The financial system has “failed the test of the marketplace,” Volcker said in January. He added that “it’s been proven that they’re unmanageable, the existing conglomerates.”


Others are guided by the principle that smaller is better. Christopher Whalen, managing director of Institutional Risk Analytics, a Torrance, California, firm that evaluates banks for investors, said the repeal of Glass-Steagall in 1999 was based on the false premise that bigger banks would be more competitive and efficient.

“I don’t think there are any efficiencies of scale in banking,” Whalen said. “Making them smaller would be far more efficient and also improve competition. If we had broken up Citi last year, we would have seen a couple of new market entrants buying operations. That is what creative destruction is all about.”


  1. In your latest podcast, you said that household debt is nearly equal to the GDP. It's been reported that the US debt is about $183,000 per capita.

    Given these two "facts", is there anything other than default in our future?

  2. Government does not have to default, but I do see some sort of writedown on debt if we cannot get our act together to begin producing public goods at scale and give the capitalists a place to invest. Failure to generate forward momentum will lead to ever wider deficits.

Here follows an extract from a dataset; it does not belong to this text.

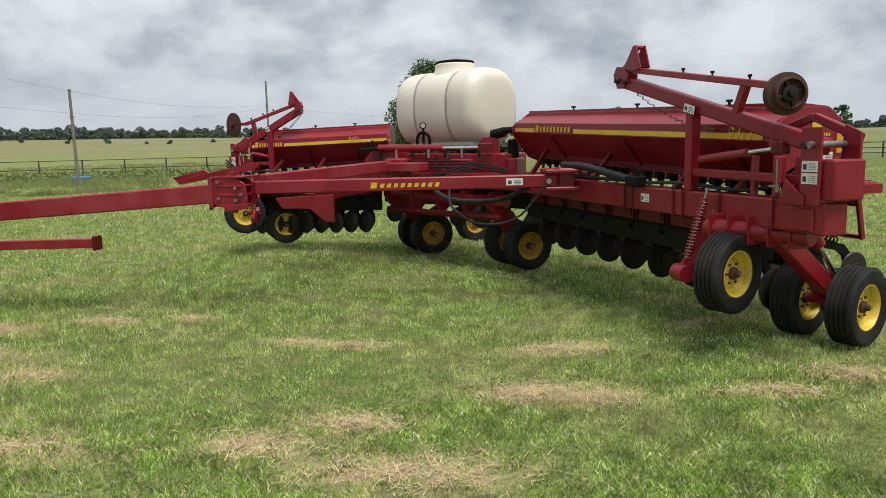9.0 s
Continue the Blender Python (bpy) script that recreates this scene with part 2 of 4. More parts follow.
def text_part(name, words, size, m, material, parent, depth=0.002):
    c = bpy.data.curves.new(name, "FONT")
    c.body, c.size, c.extrude, c.align_x, c.shear = words, size, depth, "LEFT", 0.2
    tmp = bpy.data.objects.new(name, c)
    me = bpy.data.meshes.new_from_object(tmp)
    bpy.data.objects.remove(tmp)
    me.transform(m)
    me.materials.clear()
    me.materials.append(material)
    ob = new(name, me)
    ob.parent = parent
    return ob


def face_frame(p, x, n):
    """A frame on a face: x along it, n out of it."""
    x, n = Vector(x).normalized(), Vector(n).normalized()
    y = n.cross(x).normalized()
    return Matrix(((x.x, y.x, n.x, p[0]), (x.y, y.y, n.y, p[1]), (x.z, y.z, n.z, p[2]), (0, 0, 0, 1)))


def logo_bars(parent, f, width, height, count, material, name="lettering"):
    """The maker's lettering as plain slanted bars, with a square mark before it."""
    bm = bmesh.new()
    step = width / (count + 1.4)
    prism_bm([(0, 0), (step * 0.9, 0), (step * 1.1, height), (step * 0.2, height)], f @ Vector((0, 0, 0.002)), f.to_3x3() @ Vector((1, 0, 0)), f.to_3x3() @ Vector((0, 1, 0)), 0.004, 0, bm)
    for i in range(count):
        x0 = step * (1.4 + i)
        prism_bm([(x0, height * 0.08), (x0 + step * 0.58, height * 0.08), (x0 + step * 0.76, height * 0.80), (x0 + step * 0.18, height * 0.80)],
                 f @ Vector((0, 0, 0.002)), f.to_3x3() @ Vector((1, 0, 0)), f.to_3x3() @ Vector((0, 1, 0)), 0.004, 0, bm)
    return part(name, bm, material, parent, "yellow lettering bars")


def sticker(parent, f, w, h, mark=True, name="warning_label"):
    bm = box_bm((0, 0, 0), (w, h, 0.003), 0, None, f)
    ob = part(name, bm, DECAL, parent, "white warning label")
    if mark:
        bm = box_bm((w * 0.10, h * 0.2, 0.003), (w * 0.32, h * 0.7, 0.005), 0, None, f)
        for k in range(4):
            box_bm((w * 0.48, h * (0.18 + 0.18 * k), 0.003), (w * 0.90, h * (0.23 + 0.18 * k), 0.005), 0, bm, f)
        part("print", bm, INK, ob)
    return ob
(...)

    The household debt is much more problematic to me. There is no printing press for households. Default is a matter of incomes and contracts. That crunch to demand could very well send us even lower.

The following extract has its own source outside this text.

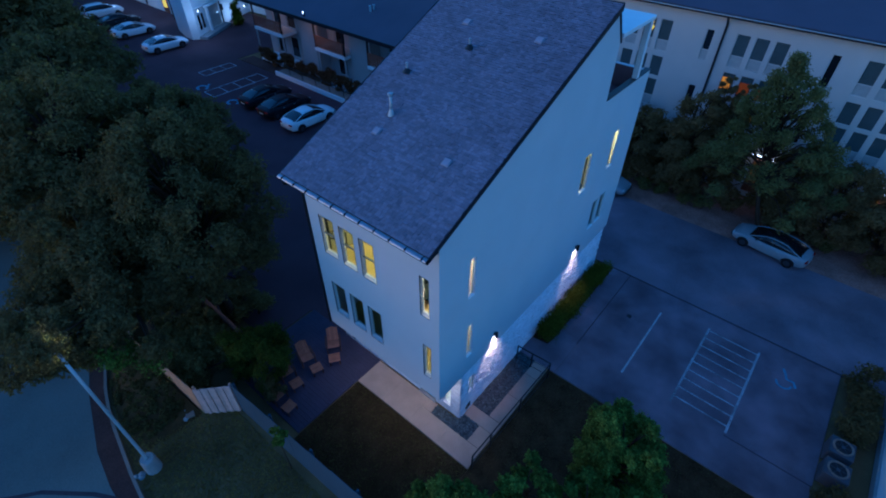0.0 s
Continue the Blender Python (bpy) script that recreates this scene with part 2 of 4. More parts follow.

    The business debt as a matter of practicality will be written down much more quickly than the household debt.

    The $183,000 number may be total debt, government, business and household.

  3. Yes, the $183K per capita is total debt for household, business, financial and government sectors.

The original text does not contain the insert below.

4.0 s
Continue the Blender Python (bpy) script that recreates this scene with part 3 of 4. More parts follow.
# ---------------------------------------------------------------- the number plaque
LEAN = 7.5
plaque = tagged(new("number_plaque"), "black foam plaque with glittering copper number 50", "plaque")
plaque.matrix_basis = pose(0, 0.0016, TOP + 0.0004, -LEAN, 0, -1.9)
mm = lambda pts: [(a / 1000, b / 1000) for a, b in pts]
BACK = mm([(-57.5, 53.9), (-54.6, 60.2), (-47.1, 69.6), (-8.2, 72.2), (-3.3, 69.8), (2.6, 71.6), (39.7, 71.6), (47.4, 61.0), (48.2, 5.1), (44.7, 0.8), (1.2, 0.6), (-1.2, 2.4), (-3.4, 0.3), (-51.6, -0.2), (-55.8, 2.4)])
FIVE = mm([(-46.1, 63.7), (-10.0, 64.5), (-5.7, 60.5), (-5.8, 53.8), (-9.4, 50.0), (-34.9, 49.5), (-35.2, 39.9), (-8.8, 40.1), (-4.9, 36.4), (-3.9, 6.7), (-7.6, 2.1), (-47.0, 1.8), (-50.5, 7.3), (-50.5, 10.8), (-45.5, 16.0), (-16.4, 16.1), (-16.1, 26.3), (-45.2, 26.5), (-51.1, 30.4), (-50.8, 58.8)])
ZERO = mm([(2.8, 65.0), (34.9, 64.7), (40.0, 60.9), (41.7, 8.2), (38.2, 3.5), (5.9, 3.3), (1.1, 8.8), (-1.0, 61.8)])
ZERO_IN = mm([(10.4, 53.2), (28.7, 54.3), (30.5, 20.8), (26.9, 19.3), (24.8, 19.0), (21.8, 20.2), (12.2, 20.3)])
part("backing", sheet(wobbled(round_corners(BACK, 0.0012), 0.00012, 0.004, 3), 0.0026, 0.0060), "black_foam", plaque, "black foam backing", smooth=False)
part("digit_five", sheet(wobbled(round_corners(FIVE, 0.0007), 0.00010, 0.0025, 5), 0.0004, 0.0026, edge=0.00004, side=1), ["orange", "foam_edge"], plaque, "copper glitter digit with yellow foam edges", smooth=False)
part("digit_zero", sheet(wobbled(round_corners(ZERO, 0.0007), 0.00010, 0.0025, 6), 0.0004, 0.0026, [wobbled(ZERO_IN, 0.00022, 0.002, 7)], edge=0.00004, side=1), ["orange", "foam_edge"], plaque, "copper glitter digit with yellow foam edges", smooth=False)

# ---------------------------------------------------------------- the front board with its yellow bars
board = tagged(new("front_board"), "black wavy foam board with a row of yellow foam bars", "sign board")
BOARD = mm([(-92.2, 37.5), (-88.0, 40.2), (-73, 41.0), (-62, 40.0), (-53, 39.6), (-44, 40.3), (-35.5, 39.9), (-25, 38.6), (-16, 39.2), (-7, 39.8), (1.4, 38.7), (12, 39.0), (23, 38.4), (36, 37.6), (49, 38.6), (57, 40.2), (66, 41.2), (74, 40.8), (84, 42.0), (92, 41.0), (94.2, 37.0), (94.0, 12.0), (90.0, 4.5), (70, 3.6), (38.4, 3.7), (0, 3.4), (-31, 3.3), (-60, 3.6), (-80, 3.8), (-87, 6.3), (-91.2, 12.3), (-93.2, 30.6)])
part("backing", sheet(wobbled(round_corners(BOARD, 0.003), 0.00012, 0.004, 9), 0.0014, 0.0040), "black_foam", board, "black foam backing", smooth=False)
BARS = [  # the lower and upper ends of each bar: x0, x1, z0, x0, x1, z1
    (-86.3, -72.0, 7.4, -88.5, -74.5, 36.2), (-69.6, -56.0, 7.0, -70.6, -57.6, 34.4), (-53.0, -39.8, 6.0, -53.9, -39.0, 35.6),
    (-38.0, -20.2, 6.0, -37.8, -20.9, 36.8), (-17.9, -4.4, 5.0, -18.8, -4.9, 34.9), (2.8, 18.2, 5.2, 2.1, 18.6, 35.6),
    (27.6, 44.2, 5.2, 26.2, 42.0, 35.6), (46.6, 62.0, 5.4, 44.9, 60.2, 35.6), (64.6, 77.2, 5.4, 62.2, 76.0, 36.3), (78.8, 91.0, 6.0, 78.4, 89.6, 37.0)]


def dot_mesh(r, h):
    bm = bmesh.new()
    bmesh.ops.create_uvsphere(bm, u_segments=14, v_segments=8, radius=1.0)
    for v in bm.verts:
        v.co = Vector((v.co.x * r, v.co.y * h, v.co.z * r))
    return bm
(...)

    I hate to be pessimistic but given that we're in such a hole with a dismal outlook for recovery, I find it hard to be optimistic about the US economy. (Twenty years or more for the real estate sector, long term high unemployment numbers, high levels of household debt.)

    Although they will try, the Federal Government cannot tax it's way of the predicament.

    As a Congressman once told me, the Feds have assets which can be "sold off" to raise capital. But why bother when you can simply print it. Pay off your debt with inflated dollars and let someone else live with the consequences.

  4. Speaking of "writedowns" on debt:

    I think you have mentioned previously that nothing has been done about the underlying problem of underwater mortgages.

    Since the Mortgage Refi program seems to be a dud, perhaps what is needed, is a writedown on these bloated notes. Hit the reset button, so to speak.

  5. Tax cuts got the federal government into its predicament.

    Once again, I have to suggest that the Feds are not the ones who are income constrained. That is, they have an out and a good one in a deflationary situation.

    It is households who are losing jobs, losing wealth and facing big debt payments from mortgages and credit cards that are the root of the economic collapse. Followed closely by businesses who have bet on a consumer whose increases in spending were financed by debt and who now is in no position to spend. Consumer demand is finally broken.

    These two sectors, the private economy, are collapsing and taking down the government sector with it. States and localities are forced to cut back for lack of revenues reinforcing the downturn.

    Was any of this due to high taxes?

    Was any of it due to overconfidence in market forces?

    Do untaxed bonuses to Wall Street millionaires make things better? Can we tax financial transactions and slow down the casino without hurting the real economy?

    I have a hard time being optimistic about the U.S. economy, too. But I think there is a way out if we will take it. It involves destroying debt by writing it down and making creditors take a hit. It involves big new development of public goods, which will spur investment in productive, not speculative enterprises.

    Unfortunately it is achieved only by reversing the illusion that government is the problem. The kings of capitalism are the slaves of greed and they've taken the economy down with them.